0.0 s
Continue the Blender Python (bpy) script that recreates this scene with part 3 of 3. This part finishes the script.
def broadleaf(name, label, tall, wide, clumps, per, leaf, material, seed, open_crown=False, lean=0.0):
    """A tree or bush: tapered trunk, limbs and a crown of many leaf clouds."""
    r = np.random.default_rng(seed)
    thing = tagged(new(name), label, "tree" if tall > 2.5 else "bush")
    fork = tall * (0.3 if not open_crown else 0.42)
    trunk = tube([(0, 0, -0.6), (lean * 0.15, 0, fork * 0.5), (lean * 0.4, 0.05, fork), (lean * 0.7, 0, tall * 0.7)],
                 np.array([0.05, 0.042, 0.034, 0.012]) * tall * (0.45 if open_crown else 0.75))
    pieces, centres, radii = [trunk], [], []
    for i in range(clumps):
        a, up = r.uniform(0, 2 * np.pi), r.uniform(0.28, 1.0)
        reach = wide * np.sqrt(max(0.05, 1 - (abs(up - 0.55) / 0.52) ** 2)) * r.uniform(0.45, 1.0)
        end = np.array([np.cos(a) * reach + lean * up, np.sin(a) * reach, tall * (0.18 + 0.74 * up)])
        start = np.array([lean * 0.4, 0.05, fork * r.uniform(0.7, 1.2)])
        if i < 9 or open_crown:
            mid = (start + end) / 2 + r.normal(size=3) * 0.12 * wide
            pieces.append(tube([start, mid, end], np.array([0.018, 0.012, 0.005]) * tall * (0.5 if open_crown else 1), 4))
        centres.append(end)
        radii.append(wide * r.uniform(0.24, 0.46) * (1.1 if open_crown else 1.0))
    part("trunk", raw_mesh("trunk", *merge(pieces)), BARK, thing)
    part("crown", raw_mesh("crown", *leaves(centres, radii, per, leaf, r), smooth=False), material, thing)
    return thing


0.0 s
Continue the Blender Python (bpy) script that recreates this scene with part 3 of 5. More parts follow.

## EXERCISE
Output an exact copy of each record.

## RESULT OF THIS EXERCISE
0.0 s
Continue the Blender Python (bpy) script that recreates this scene with part 3 of 3. This part finishes the script.
def broadleaf(name, label, tall, wide, clumps, per, leaf, material, seed, open_crown=False, lean=0.0):
    """A tree or bush: tapered trunk, limbs and a crown of many leaf clouds."""
    r = np.random.default_rng(seed)
    thing = tagged(new(name), label, "tree" if tall > 2.5 else "bush")
    fork = tall * (0.3 if not open_crown else 0.42)
    trunk = tube([(0, 0, -0.6), (lean * 0.15, 0, fork * 0.5), (lean * 0.4, 0.05, fork), (lean * 0.7, 0, tall * 0.7)],
                 np.array([0.05, 0.042, 0.034, 0.012]) * tall * (0.45 if open_crown else 0.75))
    pieces, centres, radii = [trunk], [], []
    for i in range(clumps):
        a, up = r.uniform(0, 2 * np.pi), r.uniform(0.28, 1.0)
        reach = wide * np.sqrt(max(0.05, 1 - (abs(up - 0.55) / 0.52) ** 2)) * r.uniform(0.45, 1.0)
        end = np.array([np.cos(a) * reach + lean * up, np.sin(a) * reach, tall * (0.18 + 0.74 * up)])
        start = np.array([lean * 0.4, 0.05, fork * r.uniform(0.7, 1.2)])
        if i < 9 or open_crown:
            mid = (start + end) / 2 + r.normal(size=3) * 0.12 * wide
            pieces.append(tube([start, mid, end], np.array([0.018, 0.012, 0.005]) * tall * (0.5 if open_crown else 1), 4))
        centres.append(end)
        radii.append(wide * r.uniform(0.24, 0.46) * (1.1 if open_crown else 1.0))
    part("trunk", raw_mesh("trunk", *merge(pieces)), BARK, thing)
    part("crown", raw_mesh("crown", *leaves(centres, radii, per, leaf, r), smooth=False), material, thing)
    return thing


0.0 s
Continue the Blender Python (bpy) script that recreates this scene with part 3 of 5. More parts follow.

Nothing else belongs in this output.